Imagine if you could run the ultimate visual business; a company in which you don’t have an in-house reception staff, workers, or even a real, physical address.
While it might have seemed like a pipe dream just a few years ago, the power of today’s network computing has made it possible. You really can operate a business through the cloud, distributing tasks to people without a central office. A good internet connection will do the trick.
The term “virtual” can be a little misleading. It’s not that you’re pretending to have these services at your business: they’re all real entities. When you have a virtual receptionist on the end of the line talking to customers, it’s still a real human being with skills. It’s just that you’re not employing that person directly, nor do you have to deal with the hassle of payroll.
The same goes for your “virtual address.” There’s still a real building to which mail is delivered. It’s just that it’s maintained, managed and owned by somebody else. The address itself becomes the service. You pay for an address that isn’t your actual offices or home, and the virtual address company will manage all your correspondence for you, sending on mail where necessary, or scanning it and uploading to the cloud.
The reasons for going “virtual” are many, and it depends on the operations of the business. The main driver of the trend, however, is to get costs down. When you’re starting a business, you don’t want to have to deal with massive overheads like receptionists and physical premises. You want a lean operation. It makes sense, therefore, to hire a receptionist and rent a virtual address instead of sinking investment capital into non-essentials. Going virtual is something that savvy, resourceful entrepreneurs do.
Being a connected, cloud-based business creates additional benefits for remote working too. Today, you can run a remote workforce, scattered throughout the world, with no real impact on the quality of your services, business operations or anything else. Network computing, in fact, adds to the pool of talent available to your company. You can source employees from all over the world.
Okay, so that’s enough with the preamble. Let’s take a look at some of the components of running a virtual business in more detail, starting with coworking.
Virtual coworking sounds like a bit of a strange concept when you first hear about it, but it can make a big difference to the quality of work that remote employees do.
You want people to work from home, but you also want them to feel as if they are a part of the office community, working alongside other people from their computer terminal. Virtual coworking, therefore, is a digital recreation of an office, complete with meeting rooms, coworking spaces, and desks. Each area of the online coworking space has a different function and is populated by the other members of the team.
The idea of the system is to reduce loneliness experienced by some remote workers and increase accountability. Everyone can see what everyone else is working on, just like in a real office. Plus, there are opportunities for people to talk together in customisable rooms.
Of course, you don’t have to go down the full virtual route to the office, if you don’t want. A combination of teleconferencing and business messaging services should do the trick. But it’s a proof of concept and an indication of where things might be heading in the future. Workers from all over the world can now interact with each other to perform a task, no matter whether they’re in North America, Australia, Europe or Asia.
Virtual coworking means that many businesses no longer have to operate physical premises.
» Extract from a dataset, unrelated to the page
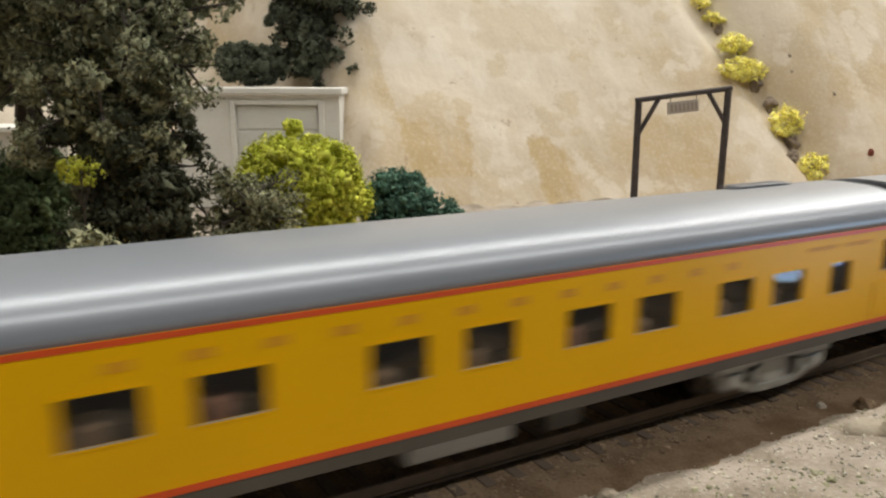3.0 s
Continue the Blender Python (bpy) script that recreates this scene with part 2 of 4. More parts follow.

What’s the point of spending money on offices when there are tools that enable remote workers to interact with each other online?
While many companies still operate offices, there’s a strong case to abandon them. They’re bad for the environment, require enormous amounts of company resources to remain operational, and need people to commute - a massive drag on their time.
They are, however, good for one thing: providing you with a physical address. Customers know where they should send their letters if they want to communicate with you.
Companies with real addresses also benefit from a kind of legitimacy effect - you’re not just operating a company from your bedroom in your pyjamas. You’re a real enterprise with sufficient success to hire out space in an office building or unit.
Virtual offices, however, let you have your cake and eat it too. You can have a physical address that you cite as the location of your company, but don’t have to pay the enormous fees associated with renting space. The virtual address provider forwards all the mail your clients send you. It’s as simple as that. You and your team can continue to work from home offices at low cost, avoiding costly commercial premises rental fees and expenses.
Why might you choose a virtual receptionist, though? What advantage could that bring?
Again, it’s all about giving your company legitimacy in the eyes of customers, without having to pay a fortune for the privilege.
Hiring a full-time receptionist for your company probably isn’t worth it, especially if you’re small. You have to manage all of the expenses and regulations of employing somebody which could cost you many thousands of dollars. It’s almost always much cheaper and easier to hire a virtual receptionist instead and get them to process your calls.
What’s great about an answering service is that you only have to pay for the reception services that you use. The virtual receptionist might serve multiple businesses, dedicating a small chunk of time to directing your clients.
Yes, you’ll need to explain to the virtual reception company the kind of things that you want them to say to your customers. But once that’s done, they manage all your calls for you. This service frees up your time, without any large, upfront outlay.